▶ _WHAT YOU SHOULD DO_: Quote exactly, and only, the lines of the material below from the line with "# ---- helpers" through the line with "pose from metres".

## Begin DATA

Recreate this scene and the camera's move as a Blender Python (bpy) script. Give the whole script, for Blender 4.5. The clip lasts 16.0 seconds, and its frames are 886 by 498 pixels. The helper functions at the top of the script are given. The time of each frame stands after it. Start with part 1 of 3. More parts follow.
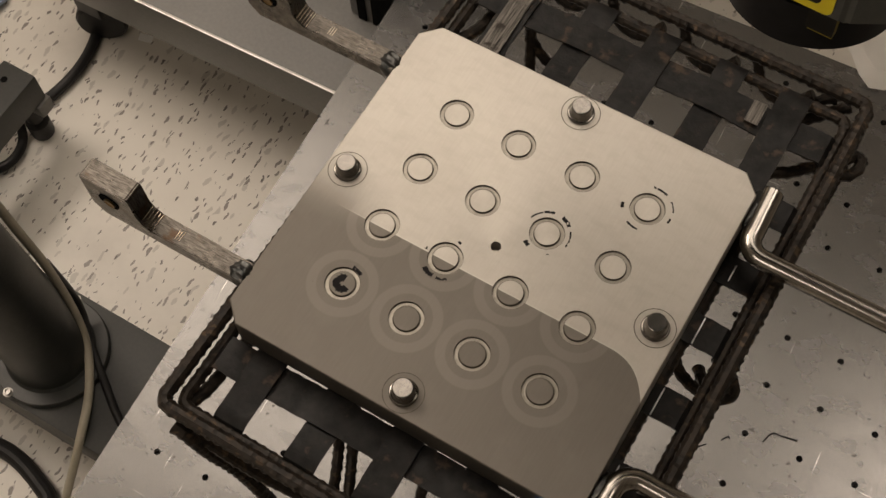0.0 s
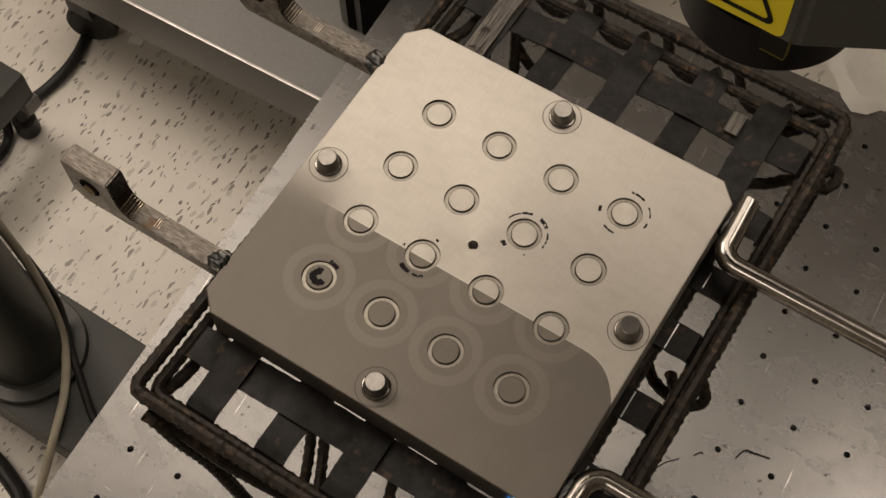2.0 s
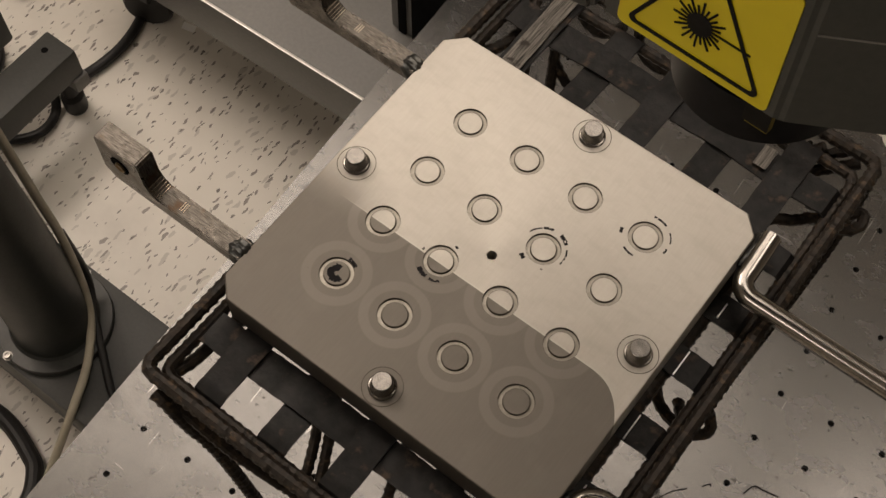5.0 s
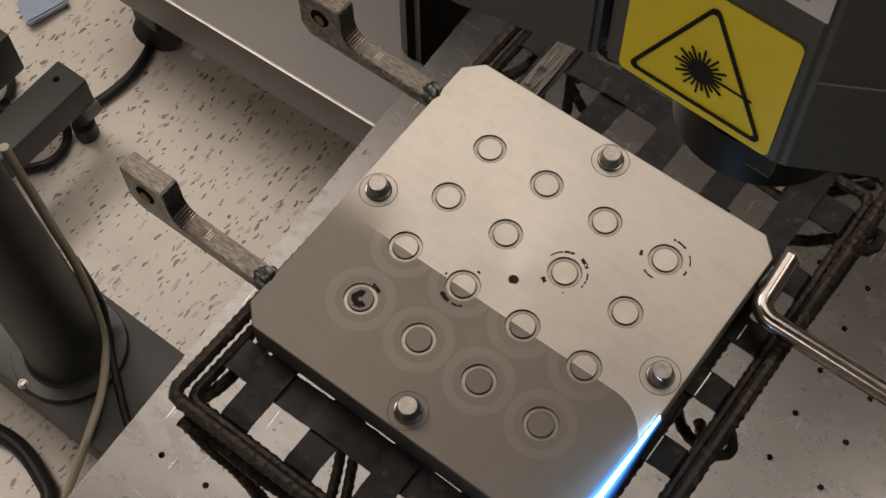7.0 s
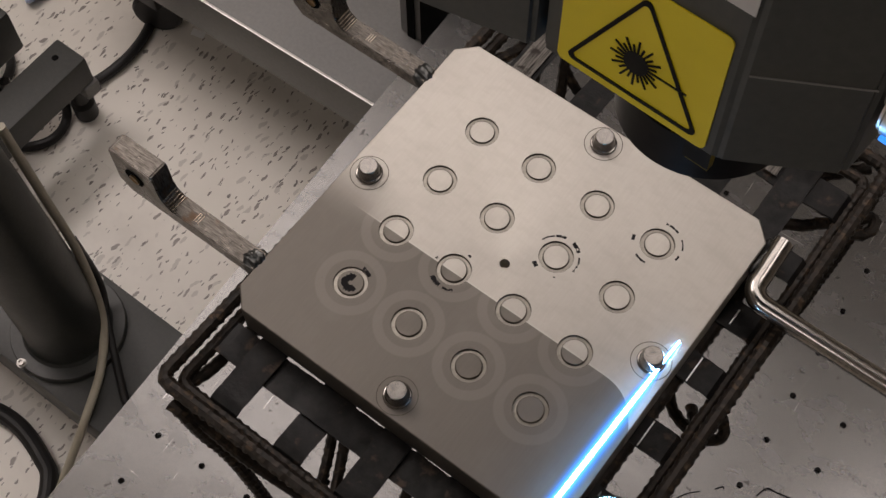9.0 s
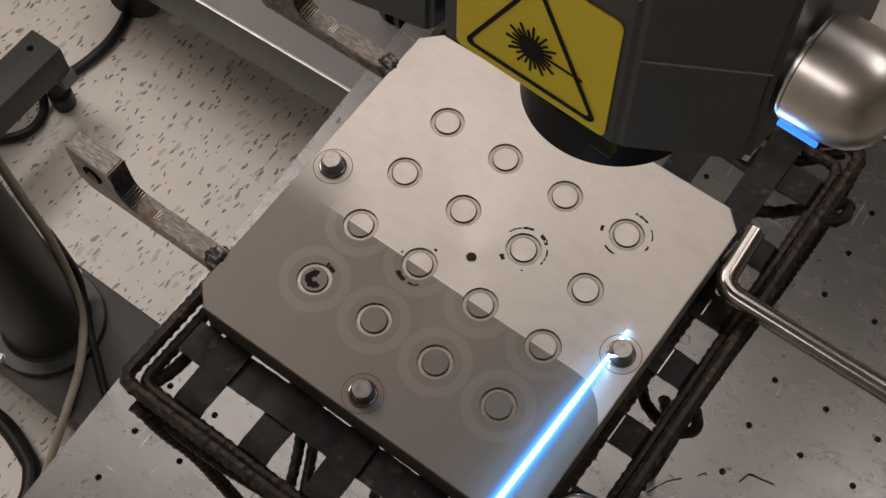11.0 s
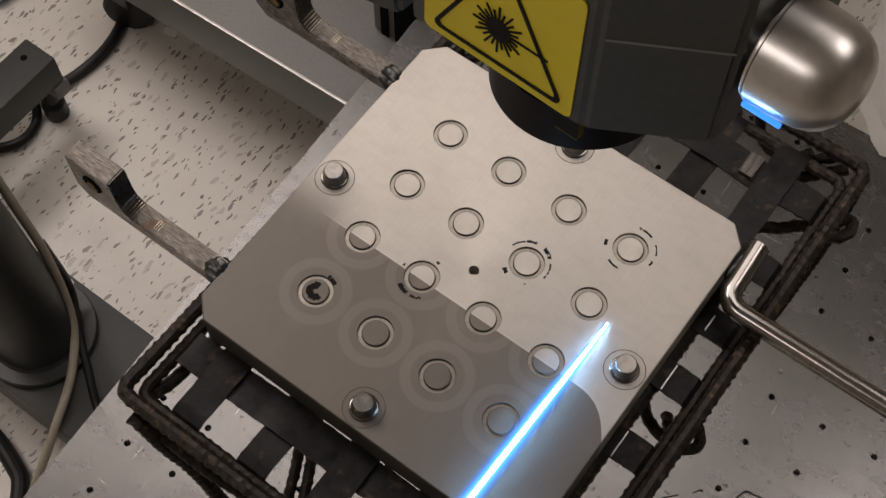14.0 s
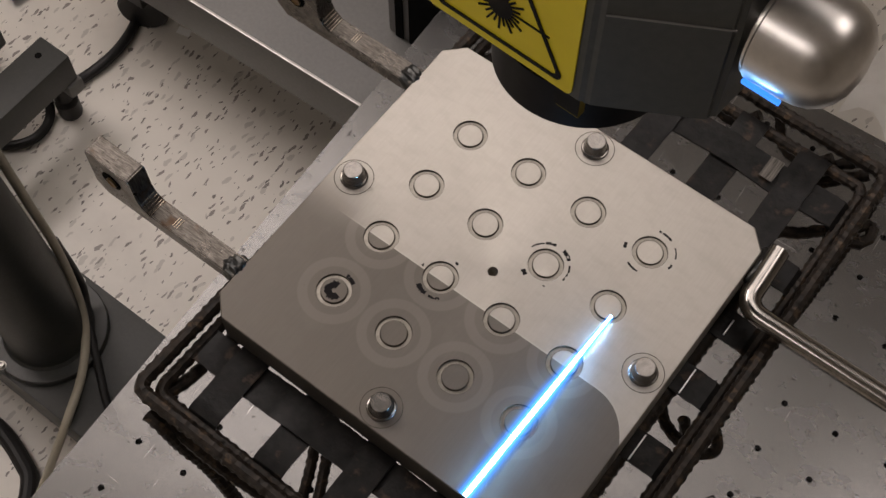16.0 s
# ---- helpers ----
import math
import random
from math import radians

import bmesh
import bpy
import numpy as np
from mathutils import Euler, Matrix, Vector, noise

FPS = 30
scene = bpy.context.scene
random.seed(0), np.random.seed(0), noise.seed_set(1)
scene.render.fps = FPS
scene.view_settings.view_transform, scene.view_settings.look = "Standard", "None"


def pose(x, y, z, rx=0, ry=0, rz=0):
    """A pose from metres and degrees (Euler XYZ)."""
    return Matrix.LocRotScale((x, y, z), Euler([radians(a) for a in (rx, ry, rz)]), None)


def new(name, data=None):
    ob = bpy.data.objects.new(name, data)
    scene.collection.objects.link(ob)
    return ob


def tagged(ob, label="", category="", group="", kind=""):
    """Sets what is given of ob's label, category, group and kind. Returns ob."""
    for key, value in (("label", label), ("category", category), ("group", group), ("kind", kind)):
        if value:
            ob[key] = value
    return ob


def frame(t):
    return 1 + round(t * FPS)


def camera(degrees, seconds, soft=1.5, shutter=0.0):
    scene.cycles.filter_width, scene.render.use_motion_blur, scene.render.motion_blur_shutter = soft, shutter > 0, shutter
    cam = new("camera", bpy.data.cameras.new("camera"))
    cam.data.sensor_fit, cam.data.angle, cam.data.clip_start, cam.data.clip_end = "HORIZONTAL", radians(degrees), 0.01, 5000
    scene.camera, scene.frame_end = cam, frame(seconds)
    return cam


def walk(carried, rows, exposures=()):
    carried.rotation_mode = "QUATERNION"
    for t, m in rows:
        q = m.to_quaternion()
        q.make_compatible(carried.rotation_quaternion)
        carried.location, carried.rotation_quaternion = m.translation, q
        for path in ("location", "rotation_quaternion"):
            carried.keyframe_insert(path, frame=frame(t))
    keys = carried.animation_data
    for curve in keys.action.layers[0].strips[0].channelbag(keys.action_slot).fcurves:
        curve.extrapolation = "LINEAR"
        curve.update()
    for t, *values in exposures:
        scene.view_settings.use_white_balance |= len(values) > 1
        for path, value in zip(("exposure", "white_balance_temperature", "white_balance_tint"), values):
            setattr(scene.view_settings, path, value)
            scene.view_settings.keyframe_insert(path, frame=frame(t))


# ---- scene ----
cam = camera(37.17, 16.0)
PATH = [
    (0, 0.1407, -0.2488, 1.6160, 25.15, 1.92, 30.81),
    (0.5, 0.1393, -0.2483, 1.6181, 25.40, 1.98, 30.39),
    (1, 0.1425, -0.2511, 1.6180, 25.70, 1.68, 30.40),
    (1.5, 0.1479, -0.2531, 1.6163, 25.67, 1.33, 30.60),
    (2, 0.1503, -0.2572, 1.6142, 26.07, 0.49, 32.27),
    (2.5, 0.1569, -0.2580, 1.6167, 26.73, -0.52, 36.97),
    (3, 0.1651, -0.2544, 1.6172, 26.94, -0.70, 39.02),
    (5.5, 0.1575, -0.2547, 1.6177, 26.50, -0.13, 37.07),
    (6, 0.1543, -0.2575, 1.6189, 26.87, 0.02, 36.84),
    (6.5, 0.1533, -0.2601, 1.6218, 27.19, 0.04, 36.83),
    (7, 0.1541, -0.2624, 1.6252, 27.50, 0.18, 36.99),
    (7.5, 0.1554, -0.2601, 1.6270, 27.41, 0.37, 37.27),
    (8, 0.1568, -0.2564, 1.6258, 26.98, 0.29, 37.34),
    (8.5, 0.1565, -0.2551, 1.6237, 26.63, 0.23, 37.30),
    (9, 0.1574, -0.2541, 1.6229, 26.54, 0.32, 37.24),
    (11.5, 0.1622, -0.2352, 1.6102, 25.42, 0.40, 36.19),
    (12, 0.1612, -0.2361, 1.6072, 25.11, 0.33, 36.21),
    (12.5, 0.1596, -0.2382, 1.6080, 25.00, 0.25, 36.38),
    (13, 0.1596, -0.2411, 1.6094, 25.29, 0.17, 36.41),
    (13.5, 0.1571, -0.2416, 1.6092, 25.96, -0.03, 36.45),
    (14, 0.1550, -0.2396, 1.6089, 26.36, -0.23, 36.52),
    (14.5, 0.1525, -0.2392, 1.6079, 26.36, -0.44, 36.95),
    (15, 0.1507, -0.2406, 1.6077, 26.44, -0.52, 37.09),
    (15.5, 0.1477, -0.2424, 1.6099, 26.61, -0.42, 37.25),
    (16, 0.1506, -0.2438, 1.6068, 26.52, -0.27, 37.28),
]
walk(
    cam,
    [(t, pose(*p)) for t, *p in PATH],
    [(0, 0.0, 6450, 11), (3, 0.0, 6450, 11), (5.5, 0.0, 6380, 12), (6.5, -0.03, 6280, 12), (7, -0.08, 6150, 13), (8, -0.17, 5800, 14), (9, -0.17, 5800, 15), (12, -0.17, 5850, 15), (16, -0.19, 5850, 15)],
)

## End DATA
## Begin DATA

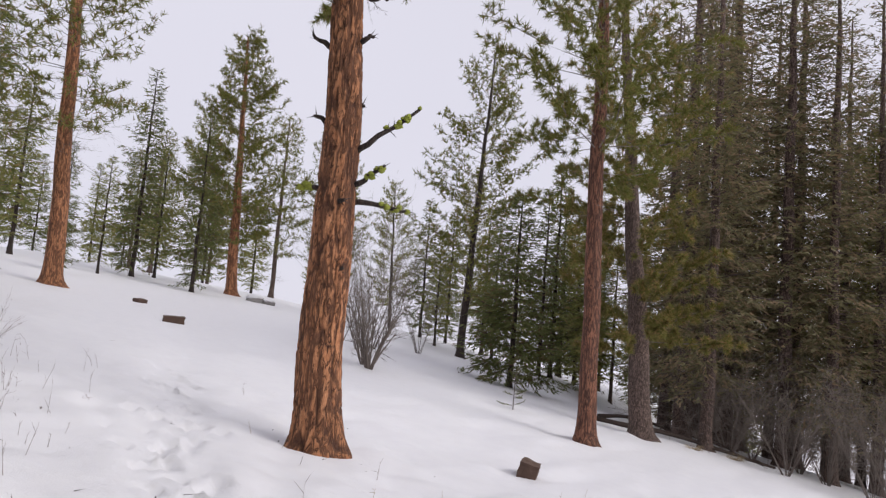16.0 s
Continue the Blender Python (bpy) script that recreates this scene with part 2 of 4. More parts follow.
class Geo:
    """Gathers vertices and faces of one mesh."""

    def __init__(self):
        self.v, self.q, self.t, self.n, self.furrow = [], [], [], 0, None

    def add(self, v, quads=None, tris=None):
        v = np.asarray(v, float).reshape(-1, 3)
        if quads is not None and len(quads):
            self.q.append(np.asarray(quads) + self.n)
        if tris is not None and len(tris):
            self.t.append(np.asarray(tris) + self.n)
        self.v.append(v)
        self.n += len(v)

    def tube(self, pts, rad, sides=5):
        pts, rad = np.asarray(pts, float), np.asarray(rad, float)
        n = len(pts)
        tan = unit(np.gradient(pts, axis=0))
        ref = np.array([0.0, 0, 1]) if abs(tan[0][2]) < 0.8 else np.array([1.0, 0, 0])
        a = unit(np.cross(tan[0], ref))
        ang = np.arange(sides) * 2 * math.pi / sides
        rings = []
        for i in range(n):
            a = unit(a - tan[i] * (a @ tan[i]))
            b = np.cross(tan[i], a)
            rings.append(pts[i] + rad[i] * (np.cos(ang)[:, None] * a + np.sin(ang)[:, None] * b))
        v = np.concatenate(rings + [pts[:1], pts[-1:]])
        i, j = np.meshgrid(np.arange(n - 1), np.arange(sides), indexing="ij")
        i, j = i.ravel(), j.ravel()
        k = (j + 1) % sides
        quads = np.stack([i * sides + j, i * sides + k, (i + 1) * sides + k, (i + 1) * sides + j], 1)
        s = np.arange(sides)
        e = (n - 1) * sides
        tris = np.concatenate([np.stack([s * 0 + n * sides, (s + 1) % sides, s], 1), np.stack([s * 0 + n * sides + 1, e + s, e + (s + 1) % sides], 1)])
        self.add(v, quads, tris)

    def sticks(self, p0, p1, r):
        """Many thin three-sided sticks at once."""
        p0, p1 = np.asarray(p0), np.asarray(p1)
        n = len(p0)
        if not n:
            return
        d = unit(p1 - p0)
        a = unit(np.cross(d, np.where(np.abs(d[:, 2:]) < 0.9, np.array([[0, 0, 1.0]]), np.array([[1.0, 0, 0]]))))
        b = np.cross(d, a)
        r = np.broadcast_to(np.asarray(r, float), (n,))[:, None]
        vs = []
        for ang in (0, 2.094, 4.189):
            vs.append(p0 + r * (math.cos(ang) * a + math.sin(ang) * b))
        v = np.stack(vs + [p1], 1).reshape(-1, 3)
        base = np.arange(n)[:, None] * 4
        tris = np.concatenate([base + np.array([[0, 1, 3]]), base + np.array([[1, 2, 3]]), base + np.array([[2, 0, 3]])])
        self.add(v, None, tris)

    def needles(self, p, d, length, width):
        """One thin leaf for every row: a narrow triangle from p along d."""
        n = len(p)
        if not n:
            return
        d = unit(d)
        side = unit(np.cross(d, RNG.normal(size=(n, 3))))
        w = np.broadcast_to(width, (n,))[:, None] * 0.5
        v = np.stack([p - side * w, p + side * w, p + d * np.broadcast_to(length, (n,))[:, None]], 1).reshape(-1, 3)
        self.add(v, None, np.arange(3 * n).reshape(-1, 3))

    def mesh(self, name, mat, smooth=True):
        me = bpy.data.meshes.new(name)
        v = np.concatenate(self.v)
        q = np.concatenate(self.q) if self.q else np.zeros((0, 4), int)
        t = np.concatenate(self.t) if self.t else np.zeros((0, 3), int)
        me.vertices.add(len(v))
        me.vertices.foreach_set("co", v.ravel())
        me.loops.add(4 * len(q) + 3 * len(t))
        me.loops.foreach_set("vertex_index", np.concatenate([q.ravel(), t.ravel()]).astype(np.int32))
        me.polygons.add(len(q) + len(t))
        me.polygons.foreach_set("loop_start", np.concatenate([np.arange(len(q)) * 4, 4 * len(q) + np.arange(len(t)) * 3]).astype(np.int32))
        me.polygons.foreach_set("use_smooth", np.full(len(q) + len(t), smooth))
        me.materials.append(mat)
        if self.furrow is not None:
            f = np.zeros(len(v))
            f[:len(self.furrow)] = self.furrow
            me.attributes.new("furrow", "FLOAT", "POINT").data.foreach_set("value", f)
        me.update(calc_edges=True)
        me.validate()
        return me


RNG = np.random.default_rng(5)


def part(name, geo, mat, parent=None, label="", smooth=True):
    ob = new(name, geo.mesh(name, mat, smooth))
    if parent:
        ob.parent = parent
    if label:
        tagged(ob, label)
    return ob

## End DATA
## Begin DATA

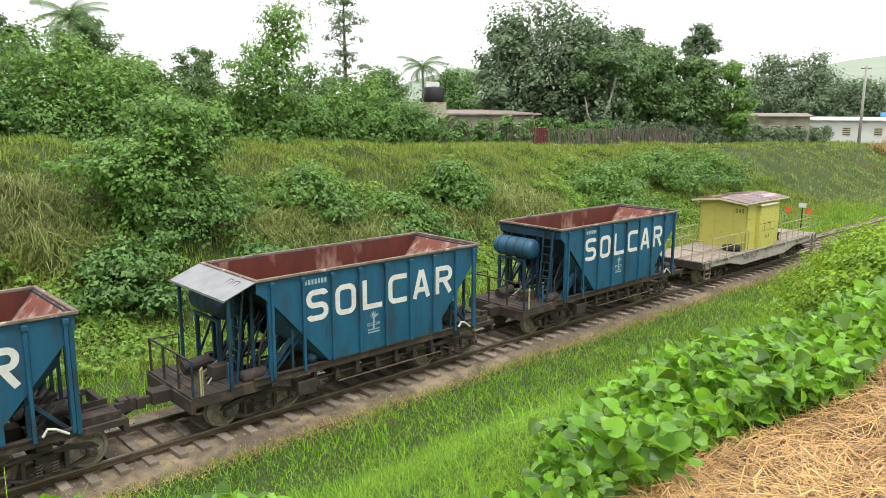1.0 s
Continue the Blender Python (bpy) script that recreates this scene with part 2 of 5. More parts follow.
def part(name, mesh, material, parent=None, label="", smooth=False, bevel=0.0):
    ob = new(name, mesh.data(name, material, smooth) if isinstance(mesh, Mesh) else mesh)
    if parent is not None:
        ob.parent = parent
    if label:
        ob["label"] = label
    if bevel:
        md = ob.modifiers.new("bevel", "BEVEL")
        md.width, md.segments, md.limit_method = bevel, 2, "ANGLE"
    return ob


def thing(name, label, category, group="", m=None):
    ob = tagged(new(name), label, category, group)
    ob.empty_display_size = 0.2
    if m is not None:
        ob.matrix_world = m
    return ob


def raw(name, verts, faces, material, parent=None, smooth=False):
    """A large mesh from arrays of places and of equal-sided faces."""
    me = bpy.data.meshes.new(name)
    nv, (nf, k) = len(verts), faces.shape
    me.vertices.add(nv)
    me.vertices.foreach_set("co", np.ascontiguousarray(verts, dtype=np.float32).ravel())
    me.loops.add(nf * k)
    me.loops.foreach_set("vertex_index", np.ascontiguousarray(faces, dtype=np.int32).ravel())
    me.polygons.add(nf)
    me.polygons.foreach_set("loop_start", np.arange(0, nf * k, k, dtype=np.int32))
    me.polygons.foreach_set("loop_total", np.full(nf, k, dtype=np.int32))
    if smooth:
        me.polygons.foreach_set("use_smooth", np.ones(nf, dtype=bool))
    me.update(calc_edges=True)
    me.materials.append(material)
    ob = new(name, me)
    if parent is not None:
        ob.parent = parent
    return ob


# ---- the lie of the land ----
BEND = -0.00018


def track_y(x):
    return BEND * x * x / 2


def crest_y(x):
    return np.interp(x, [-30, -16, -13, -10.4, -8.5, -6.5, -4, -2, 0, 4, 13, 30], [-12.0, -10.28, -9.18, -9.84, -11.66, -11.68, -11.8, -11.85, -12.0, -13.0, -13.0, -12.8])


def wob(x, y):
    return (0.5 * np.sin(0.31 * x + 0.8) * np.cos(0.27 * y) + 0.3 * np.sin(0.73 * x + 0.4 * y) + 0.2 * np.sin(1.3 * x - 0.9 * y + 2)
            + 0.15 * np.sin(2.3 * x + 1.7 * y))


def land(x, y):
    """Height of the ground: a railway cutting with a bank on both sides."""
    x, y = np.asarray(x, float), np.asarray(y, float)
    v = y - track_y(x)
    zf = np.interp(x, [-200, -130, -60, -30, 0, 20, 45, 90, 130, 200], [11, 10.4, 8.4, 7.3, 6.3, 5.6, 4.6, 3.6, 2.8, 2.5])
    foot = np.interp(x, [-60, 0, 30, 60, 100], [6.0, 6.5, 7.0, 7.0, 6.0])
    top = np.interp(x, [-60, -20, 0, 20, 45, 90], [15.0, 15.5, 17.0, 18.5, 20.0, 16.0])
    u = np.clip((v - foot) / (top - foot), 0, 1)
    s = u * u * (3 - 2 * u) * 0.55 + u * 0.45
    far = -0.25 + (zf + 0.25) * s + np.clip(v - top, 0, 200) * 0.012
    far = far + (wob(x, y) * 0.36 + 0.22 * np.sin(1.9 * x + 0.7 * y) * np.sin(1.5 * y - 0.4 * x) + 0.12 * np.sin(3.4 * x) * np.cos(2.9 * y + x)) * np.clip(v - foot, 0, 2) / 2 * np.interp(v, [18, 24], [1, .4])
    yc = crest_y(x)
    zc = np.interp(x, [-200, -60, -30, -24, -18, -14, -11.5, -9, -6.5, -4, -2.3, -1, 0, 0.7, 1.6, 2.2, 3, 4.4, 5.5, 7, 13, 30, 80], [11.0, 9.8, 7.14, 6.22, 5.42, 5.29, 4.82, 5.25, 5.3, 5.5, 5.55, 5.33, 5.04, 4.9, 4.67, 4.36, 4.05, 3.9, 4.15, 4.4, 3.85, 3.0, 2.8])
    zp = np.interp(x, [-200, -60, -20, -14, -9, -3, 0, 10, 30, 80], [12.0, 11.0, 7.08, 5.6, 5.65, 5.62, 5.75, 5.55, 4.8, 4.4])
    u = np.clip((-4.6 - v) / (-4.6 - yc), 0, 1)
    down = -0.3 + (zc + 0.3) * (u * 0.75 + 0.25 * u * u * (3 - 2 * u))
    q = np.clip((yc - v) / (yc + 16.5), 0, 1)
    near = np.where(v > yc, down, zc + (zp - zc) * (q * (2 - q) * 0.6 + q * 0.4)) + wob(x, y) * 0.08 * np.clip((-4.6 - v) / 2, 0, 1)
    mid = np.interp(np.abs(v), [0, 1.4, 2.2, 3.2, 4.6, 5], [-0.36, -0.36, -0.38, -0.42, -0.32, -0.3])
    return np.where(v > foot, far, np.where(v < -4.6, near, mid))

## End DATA

▶ _OUTPUT BELOW_:
# ---- helpers ----
import math
import random
from math import radians

import bmesh
import bpy
import numpy as np
from mathutils import Euler, Matrix, Vector, noise

FPS = 30
scene = bpy.context.scene
random.seed(0), np.random.seed(0), noise.seed_set(1)
scene.render.fps = FPS
scene.view_settings.view_transform, scene.view_settings.look = "Standard", "None"


def pose(x, y, z, rx=0, ry=0, rz=0):
    """A pose from metres and degrees (Euler XYZ)."""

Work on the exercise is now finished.